### Data block

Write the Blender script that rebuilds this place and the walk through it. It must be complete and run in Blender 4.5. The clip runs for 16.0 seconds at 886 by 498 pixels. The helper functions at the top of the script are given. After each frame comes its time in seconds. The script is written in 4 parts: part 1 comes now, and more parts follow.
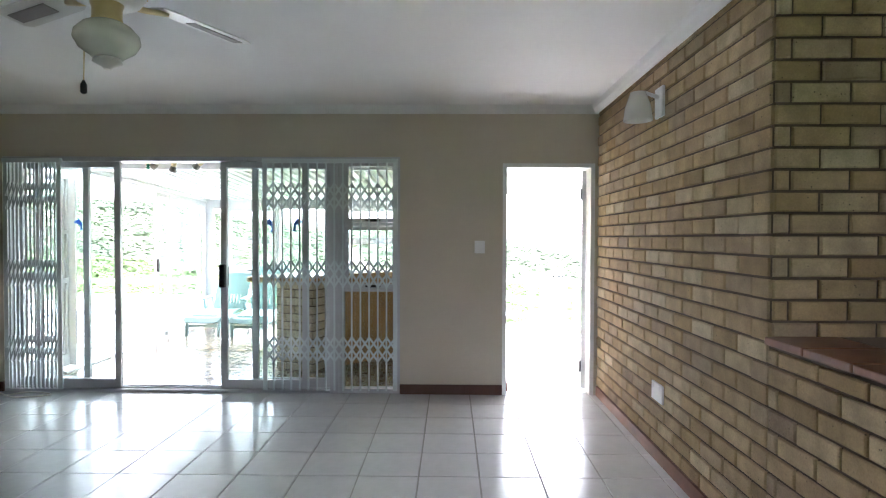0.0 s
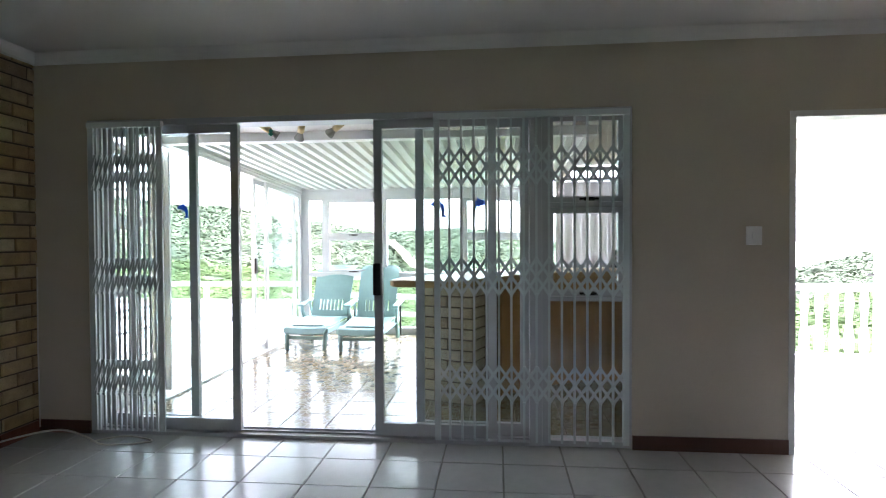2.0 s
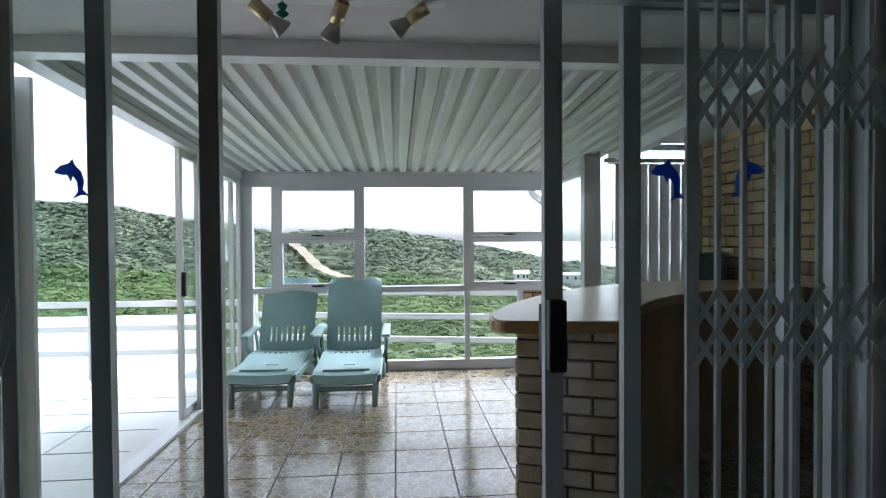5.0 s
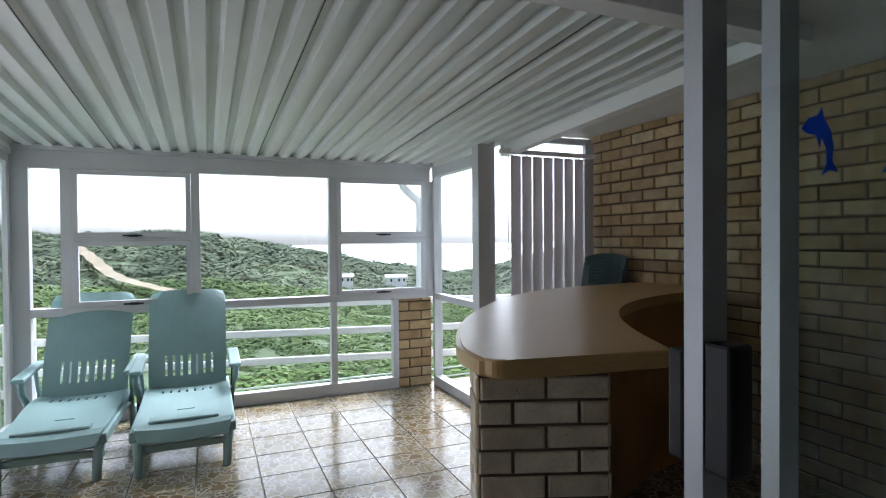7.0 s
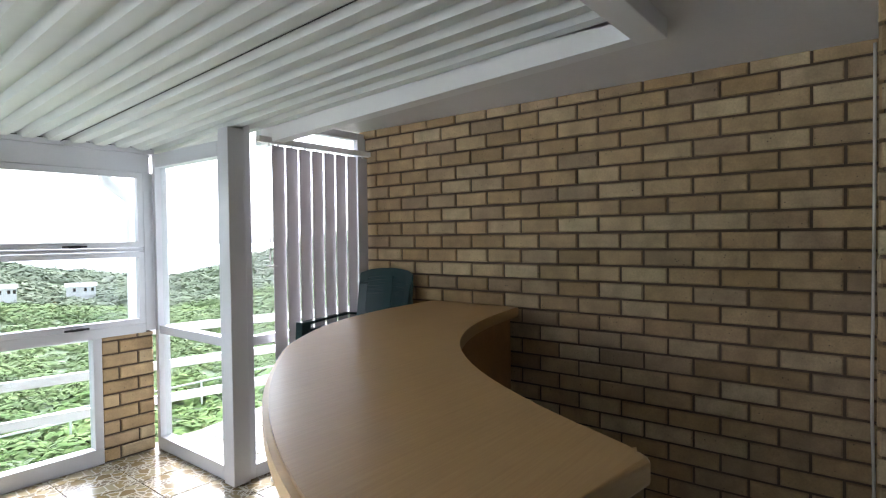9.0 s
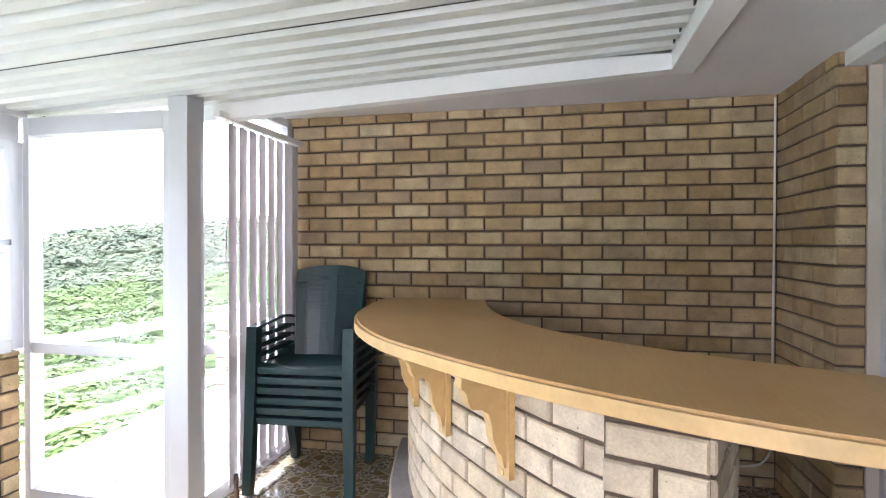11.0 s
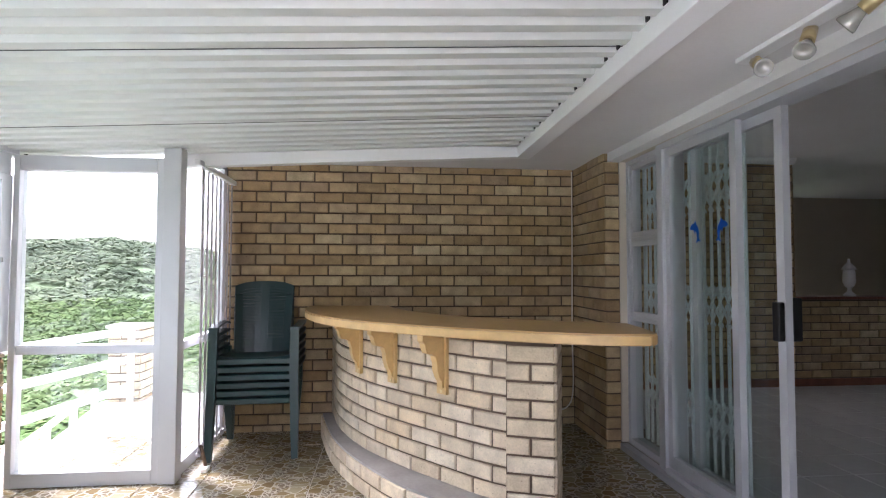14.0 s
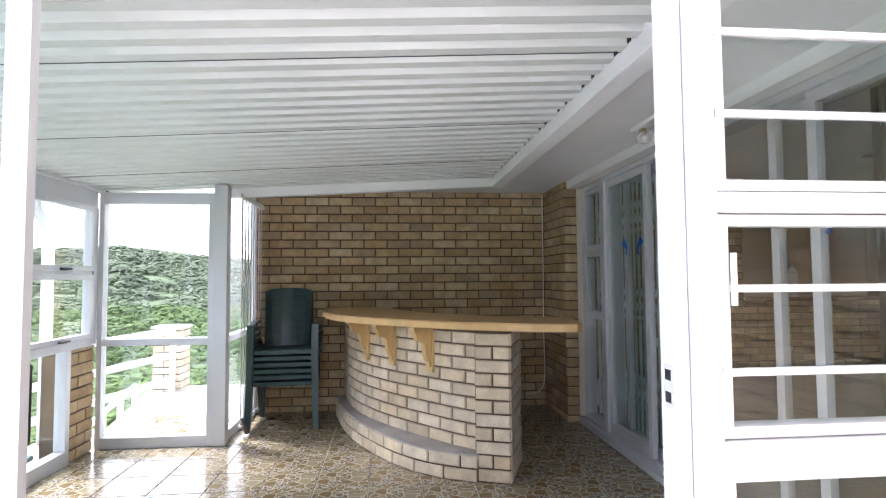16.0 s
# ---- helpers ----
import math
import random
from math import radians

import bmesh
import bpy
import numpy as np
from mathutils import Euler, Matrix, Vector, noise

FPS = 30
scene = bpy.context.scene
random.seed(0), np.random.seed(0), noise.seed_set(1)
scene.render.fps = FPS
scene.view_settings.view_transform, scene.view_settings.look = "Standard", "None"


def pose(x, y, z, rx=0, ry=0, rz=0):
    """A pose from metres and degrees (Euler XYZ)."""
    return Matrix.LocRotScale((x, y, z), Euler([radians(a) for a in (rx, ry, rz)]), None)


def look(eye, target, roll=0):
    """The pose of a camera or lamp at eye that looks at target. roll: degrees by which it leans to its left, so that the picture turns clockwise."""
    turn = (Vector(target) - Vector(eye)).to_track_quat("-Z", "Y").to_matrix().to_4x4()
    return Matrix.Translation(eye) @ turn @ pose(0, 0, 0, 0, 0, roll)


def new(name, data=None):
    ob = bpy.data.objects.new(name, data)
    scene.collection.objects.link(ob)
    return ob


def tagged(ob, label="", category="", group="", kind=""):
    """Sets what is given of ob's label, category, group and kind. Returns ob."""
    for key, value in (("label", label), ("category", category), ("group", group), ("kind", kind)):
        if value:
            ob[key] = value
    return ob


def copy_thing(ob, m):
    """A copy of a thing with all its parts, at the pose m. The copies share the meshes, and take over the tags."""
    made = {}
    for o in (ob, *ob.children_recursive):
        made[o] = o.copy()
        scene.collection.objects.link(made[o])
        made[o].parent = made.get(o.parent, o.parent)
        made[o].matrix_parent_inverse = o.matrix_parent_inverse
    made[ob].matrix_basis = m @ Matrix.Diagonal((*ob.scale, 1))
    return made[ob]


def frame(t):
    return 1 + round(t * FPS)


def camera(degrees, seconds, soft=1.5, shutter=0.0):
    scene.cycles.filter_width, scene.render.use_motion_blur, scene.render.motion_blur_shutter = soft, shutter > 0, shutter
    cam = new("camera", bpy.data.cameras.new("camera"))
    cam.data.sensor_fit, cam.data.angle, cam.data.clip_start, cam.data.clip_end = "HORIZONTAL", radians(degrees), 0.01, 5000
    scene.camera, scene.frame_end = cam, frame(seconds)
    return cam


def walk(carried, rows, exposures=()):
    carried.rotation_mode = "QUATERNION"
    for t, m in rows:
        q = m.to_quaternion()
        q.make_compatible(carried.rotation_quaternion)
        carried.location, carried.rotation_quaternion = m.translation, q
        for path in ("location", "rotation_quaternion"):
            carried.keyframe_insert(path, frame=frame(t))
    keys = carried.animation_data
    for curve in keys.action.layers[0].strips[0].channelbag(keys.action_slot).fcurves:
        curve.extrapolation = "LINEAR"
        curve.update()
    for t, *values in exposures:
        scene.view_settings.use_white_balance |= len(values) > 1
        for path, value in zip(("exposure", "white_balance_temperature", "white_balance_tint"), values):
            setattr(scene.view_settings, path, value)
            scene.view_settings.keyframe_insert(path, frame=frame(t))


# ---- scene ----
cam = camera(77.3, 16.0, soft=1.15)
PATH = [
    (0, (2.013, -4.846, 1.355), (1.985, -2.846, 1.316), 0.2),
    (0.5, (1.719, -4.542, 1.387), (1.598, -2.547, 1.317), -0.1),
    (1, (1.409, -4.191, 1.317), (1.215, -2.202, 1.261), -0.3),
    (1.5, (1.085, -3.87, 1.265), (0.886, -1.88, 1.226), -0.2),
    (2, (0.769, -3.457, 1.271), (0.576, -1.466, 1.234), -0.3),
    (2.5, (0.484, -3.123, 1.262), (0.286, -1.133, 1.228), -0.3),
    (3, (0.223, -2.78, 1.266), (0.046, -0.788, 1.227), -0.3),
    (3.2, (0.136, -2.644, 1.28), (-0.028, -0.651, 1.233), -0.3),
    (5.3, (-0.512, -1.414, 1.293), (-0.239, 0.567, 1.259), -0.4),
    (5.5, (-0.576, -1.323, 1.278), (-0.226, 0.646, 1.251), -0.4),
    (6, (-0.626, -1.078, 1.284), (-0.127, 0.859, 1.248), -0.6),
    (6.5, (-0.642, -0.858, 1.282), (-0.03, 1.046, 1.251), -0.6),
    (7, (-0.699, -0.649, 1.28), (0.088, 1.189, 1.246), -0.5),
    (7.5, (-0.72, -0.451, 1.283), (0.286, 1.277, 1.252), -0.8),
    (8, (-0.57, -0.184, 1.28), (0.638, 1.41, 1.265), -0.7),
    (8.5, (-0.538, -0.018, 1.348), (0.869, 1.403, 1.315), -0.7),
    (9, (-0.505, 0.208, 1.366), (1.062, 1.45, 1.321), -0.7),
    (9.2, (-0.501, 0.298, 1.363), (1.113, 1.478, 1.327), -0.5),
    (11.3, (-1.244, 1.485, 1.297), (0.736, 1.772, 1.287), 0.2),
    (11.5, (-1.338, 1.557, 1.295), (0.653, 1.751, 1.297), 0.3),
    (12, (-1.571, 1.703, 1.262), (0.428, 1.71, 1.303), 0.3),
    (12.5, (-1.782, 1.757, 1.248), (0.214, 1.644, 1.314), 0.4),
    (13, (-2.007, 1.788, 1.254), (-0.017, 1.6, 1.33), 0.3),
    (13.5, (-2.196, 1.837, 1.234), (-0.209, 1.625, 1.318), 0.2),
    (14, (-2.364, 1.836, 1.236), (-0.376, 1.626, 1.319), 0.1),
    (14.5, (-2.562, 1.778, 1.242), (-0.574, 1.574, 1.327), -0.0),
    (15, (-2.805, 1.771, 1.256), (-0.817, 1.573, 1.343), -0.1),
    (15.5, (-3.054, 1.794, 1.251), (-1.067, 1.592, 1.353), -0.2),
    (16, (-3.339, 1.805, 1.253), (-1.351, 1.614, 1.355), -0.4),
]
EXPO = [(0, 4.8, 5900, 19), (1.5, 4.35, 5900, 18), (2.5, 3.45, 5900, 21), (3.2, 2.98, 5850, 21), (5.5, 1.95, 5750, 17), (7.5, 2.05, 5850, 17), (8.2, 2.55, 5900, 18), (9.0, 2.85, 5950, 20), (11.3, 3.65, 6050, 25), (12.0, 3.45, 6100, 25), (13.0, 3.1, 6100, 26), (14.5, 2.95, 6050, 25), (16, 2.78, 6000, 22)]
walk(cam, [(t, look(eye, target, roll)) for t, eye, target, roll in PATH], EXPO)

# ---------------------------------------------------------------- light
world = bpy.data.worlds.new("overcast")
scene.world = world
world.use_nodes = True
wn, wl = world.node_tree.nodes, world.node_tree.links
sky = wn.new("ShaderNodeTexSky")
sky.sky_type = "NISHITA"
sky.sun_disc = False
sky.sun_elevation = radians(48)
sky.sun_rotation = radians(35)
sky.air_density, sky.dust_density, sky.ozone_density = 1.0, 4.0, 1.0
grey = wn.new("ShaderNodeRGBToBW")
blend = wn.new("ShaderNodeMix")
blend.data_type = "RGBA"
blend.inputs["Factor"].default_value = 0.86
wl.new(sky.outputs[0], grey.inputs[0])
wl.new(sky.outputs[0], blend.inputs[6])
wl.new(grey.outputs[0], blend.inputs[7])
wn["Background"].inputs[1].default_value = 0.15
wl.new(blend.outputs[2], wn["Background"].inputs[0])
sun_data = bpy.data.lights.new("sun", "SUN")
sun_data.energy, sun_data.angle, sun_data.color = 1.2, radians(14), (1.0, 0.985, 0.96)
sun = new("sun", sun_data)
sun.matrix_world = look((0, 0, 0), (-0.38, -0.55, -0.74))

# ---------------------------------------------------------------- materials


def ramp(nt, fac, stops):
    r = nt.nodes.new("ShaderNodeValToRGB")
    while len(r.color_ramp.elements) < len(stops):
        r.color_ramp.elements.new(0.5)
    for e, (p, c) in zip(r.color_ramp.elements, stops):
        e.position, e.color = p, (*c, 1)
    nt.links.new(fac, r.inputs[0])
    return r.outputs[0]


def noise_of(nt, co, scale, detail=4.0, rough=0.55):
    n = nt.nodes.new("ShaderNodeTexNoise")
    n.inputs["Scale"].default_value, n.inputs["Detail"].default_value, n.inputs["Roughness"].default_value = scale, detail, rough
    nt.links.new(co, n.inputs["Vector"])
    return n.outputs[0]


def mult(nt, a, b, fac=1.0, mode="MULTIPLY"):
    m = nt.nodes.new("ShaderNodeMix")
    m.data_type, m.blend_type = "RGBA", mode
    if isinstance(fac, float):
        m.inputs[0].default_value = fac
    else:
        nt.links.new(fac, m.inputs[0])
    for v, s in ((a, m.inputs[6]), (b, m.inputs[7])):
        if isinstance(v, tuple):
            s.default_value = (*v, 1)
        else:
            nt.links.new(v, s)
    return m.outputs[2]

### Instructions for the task
Exactly reproduce the run of lines from the start of the listing through the line with "import numpy as np", inclusive; pictures are not copied.

### Correct answer
Write the Blender script that rebuilds this place and the walk through it. It must be complete and run in Blender 4.5. The clip runs for 16.0 seconds at 886 by 498 pixels. The helper functions at the top of the script are given. After each frame comes its time in seconds. The script is written in 4 parts: part 1 comes now, and more parts follow.
0.0 s
2.0 s
5.0 s
7.0 s
9.0 s
11.0 s
14.0 s
16.0 s
# ---- helpers ----
import math
import random
from math import radians

import bmesh
import bpy
import numpy as np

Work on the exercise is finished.